- [EXERCISE AIM]: Extract the lines between the ones holding "from mathutils import" and "turn = (Vector(target)", inclusive, exactly as written and nothing more.

- [INFORMATION PROVIDED]:
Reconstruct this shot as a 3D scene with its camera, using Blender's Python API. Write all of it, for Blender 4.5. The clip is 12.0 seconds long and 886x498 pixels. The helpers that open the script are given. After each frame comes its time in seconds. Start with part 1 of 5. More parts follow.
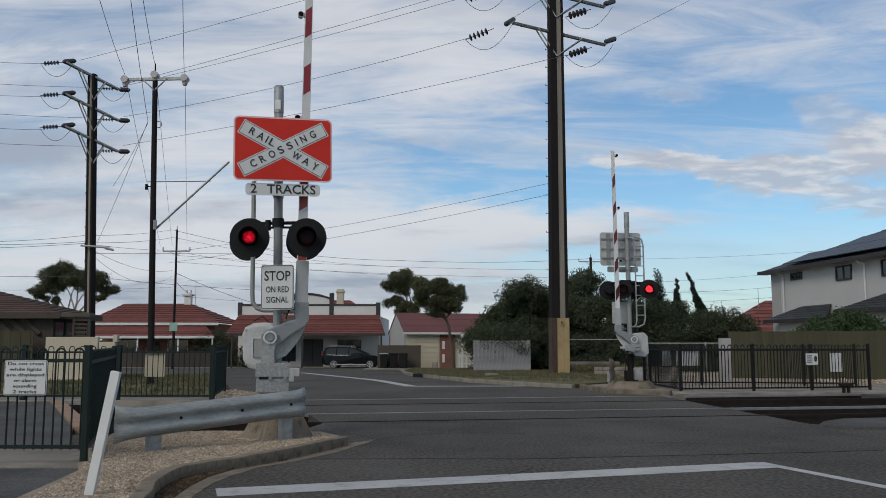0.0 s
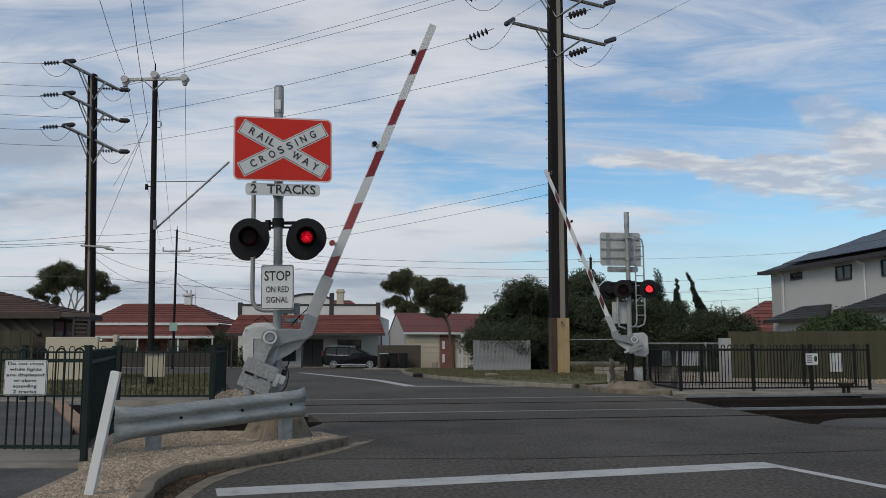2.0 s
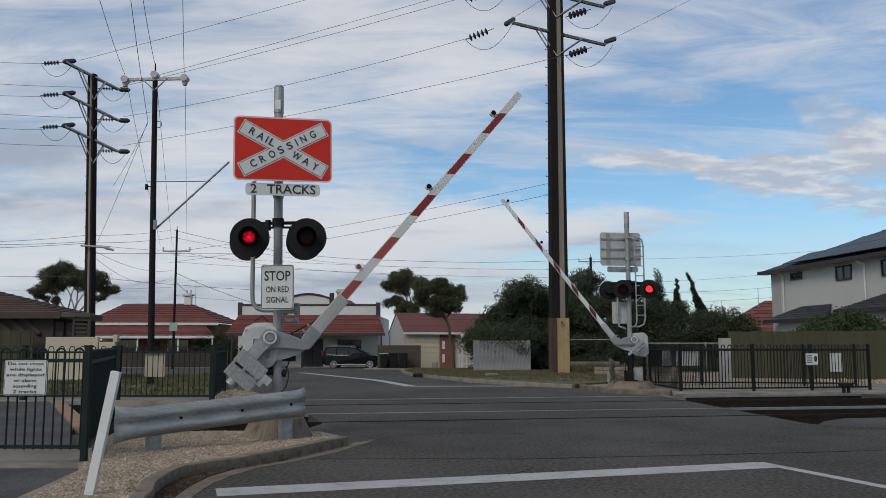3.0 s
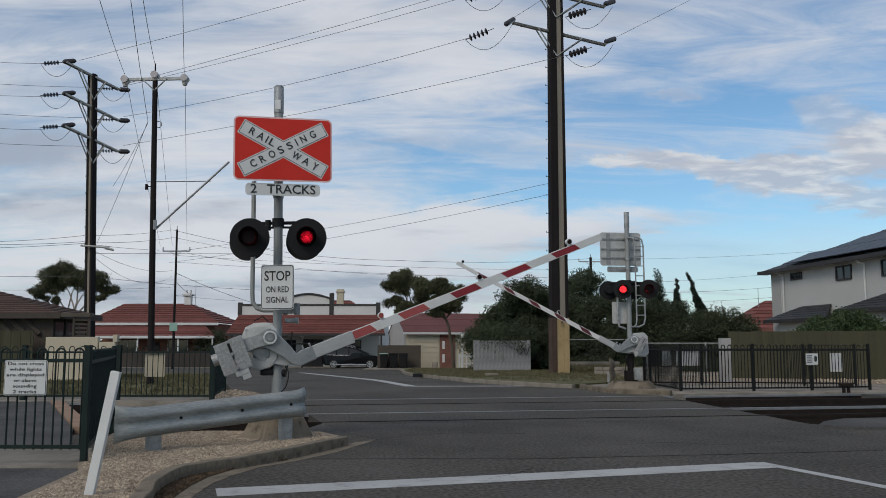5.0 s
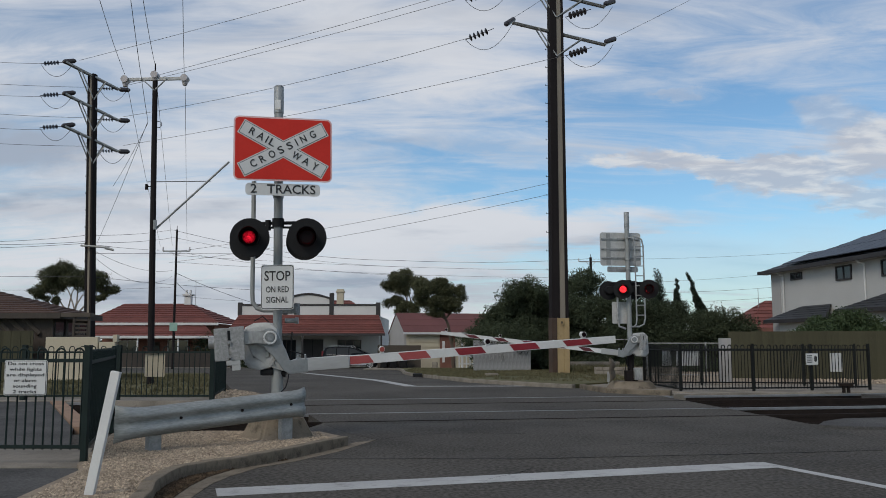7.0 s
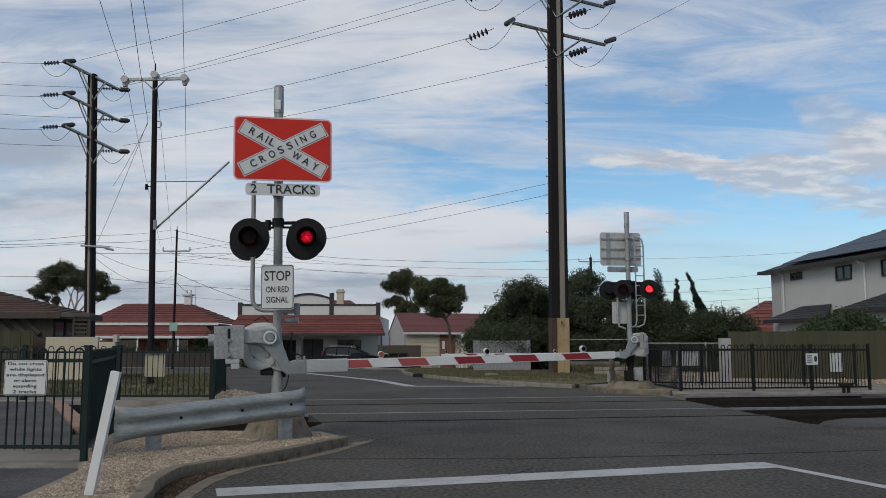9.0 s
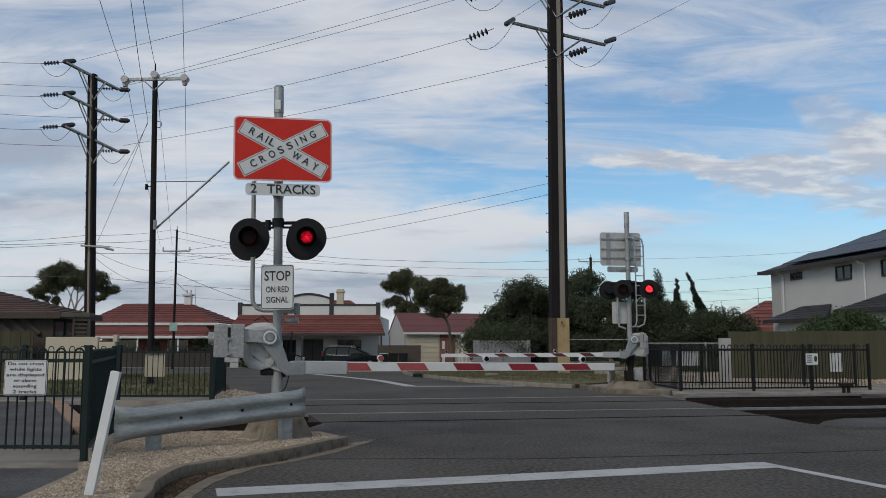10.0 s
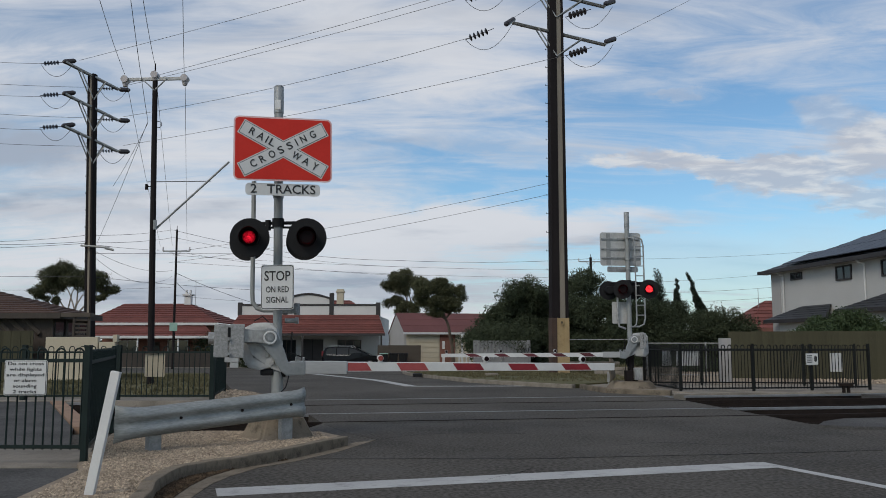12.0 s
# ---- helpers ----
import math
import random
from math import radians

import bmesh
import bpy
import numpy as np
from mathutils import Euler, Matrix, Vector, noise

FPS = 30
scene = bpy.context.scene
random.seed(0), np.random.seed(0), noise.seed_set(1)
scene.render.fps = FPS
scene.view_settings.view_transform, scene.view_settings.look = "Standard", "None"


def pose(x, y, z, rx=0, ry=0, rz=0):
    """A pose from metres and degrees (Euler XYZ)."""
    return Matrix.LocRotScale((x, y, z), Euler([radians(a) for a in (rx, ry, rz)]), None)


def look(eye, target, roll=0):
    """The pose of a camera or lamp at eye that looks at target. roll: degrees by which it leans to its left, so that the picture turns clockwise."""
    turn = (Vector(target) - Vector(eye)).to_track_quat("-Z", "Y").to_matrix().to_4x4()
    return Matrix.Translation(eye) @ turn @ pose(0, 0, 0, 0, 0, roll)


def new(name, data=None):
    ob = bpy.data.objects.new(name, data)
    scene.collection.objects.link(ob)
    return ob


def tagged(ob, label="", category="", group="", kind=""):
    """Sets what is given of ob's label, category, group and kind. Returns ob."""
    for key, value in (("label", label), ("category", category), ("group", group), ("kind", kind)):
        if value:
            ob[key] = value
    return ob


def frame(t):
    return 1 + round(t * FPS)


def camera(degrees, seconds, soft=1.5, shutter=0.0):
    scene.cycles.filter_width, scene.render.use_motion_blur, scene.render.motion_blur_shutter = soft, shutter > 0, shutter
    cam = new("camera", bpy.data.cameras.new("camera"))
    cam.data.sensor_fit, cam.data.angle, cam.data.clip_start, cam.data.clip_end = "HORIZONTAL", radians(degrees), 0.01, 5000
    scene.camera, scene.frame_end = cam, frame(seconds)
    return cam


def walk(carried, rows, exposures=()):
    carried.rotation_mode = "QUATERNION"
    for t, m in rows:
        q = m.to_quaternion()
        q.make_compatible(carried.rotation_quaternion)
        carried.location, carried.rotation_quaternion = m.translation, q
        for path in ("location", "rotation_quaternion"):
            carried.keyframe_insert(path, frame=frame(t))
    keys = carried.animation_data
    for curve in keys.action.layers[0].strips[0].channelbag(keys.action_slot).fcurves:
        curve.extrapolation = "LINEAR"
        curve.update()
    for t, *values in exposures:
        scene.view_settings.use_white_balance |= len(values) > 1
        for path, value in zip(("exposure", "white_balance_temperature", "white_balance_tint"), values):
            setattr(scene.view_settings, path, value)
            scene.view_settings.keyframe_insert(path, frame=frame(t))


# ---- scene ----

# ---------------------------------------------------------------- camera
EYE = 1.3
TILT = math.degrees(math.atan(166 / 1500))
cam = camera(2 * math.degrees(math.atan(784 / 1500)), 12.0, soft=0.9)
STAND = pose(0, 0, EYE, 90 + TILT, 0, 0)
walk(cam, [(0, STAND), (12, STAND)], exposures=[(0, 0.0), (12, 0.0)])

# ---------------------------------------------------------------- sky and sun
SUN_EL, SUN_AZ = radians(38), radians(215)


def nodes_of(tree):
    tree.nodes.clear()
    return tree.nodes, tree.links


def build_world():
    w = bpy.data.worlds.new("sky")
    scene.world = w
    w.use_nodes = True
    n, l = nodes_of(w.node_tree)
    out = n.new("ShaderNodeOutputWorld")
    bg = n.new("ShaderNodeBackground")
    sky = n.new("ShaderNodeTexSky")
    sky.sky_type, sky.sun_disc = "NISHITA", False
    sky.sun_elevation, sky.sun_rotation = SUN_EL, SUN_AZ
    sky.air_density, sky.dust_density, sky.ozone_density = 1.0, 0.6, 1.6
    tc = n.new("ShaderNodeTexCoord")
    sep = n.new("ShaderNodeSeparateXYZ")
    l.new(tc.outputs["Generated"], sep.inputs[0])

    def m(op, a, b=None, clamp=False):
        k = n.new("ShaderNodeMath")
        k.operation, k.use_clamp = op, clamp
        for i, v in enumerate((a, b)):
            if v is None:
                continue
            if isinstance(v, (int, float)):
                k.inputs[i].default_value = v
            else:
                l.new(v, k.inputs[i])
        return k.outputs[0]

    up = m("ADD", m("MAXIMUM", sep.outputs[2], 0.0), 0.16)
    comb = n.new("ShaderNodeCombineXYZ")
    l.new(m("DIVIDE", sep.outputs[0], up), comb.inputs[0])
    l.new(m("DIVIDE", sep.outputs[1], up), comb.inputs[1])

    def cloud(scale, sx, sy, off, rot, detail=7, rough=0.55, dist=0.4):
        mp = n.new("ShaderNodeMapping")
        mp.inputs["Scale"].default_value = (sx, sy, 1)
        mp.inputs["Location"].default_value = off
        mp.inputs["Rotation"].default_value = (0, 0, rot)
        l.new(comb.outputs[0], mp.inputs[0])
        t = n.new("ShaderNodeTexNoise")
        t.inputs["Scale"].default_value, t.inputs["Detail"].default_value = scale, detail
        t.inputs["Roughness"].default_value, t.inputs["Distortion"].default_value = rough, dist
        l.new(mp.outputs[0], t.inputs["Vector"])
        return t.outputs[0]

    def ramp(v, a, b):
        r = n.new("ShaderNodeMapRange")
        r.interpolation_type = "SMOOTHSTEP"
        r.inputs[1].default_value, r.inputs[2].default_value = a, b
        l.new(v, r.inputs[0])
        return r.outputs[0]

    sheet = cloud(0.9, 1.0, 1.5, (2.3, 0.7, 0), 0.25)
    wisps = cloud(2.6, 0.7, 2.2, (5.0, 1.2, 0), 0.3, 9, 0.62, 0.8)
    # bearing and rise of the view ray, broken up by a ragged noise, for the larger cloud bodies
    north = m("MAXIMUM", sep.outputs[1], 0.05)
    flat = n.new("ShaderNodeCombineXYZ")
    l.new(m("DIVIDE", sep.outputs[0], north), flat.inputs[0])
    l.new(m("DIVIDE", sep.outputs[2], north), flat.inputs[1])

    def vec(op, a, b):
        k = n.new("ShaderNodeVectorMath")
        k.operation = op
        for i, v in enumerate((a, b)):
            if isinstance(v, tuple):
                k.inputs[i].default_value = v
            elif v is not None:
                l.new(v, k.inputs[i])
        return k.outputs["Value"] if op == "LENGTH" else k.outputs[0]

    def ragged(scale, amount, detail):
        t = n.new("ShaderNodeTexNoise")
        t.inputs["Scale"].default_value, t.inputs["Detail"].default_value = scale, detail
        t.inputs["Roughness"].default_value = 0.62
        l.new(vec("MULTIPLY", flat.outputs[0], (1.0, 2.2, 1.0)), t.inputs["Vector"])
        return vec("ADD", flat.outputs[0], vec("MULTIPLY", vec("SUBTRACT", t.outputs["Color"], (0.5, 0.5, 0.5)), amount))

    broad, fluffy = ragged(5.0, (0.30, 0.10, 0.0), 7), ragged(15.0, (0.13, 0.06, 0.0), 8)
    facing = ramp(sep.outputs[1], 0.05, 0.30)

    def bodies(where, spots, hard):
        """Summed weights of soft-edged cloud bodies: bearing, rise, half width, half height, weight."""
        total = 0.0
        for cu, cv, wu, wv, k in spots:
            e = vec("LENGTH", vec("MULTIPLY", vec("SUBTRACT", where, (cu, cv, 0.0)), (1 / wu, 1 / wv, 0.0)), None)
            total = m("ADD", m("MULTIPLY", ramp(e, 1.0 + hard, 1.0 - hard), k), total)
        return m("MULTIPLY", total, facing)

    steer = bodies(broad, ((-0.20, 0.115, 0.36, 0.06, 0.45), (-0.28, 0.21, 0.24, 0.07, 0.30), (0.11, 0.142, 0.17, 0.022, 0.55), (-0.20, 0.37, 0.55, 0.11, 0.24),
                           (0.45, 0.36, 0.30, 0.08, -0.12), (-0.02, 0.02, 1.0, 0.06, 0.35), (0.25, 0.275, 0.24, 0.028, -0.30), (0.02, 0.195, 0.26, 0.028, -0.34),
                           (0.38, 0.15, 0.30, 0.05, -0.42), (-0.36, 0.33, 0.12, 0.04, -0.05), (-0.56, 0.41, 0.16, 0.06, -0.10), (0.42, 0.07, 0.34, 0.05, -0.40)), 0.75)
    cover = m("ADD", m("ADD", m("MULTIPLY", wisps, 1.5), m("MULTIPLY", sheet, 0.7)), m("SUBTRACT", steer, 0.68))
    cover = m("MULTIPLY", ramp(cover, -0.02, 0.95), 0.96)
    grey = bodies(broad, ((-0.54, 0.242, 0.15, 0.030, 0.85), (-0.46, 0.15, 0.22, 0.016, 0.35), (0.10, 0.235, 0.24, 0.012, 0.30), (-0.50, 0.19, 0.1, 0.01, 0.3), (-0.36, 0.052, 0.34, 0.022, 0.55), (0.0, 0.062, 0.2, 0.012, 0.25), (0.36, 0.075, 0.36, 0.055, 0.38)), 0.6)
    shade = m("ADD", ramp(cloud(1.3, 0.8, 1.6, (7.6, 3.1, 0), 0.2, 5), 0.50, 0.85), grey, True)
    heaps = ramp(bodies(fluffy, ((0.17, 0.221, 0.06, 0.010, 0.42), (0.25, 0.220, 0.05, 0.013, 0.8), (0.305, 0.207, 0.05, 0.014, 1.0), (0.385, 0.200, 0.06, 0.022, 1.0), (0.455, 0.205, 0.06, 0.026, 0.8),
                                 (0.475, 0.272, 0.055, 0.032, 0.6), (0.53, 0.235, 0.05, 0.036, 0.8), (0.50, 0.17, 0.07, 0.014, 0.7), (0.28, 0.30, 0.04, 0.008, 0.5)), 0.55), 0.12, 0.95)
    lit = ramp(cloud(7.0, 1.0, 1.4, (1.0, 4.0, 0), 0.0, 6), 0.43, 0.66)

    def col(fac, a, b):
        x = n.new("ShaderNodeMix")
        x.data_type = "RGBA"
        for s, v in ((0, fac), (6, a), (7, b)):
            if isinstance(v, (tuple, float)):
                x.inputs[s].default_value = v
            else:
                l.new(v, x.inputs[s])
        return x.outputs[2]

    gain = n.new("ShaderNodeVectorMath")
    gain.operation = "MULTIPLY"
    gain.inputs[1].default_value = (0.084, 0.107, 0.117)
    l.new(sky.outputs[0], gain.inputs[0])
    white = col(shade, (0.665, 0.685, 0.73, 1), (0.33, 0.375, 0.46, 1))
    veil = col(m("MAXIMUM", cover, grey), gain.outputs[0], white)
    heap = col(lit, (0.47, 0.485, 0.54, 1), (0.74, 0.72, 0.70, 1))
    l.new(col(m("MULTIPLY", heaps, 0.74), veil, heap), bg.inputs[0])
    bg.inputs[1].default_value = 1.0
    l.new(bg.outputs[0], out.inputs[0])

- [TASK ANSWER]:
from mathutils import Euler, Matrix, Vector, noise

FPS = 30
scene = bpy.context.scene
random.seed(0), np.random.seed(0), noise.seed_set(1)
scene.render.fps = FPS
scene.view_settings.view_transform, scene.view_settings.look = "Standard", "None"


def pose(x, y, z, rx=0, ry=0, rz=0):
    """A pose from metres and degrees (Euler XYZ)."""
    return Matrix.LocRotScale((x, y, z), Euler([radians(a) for a in (rx, ry, rz)]), None)


def look(eye, target, roll=0):
    """The pose of a camera or lamp at eye that looks at target. roll: degrees by which it leans to its left, so that the picture turns clockwise."""
    turn = (Vector(target) - Vector(eye)).to_track_quat("-Z", "Y").to_matrix().to_4x4()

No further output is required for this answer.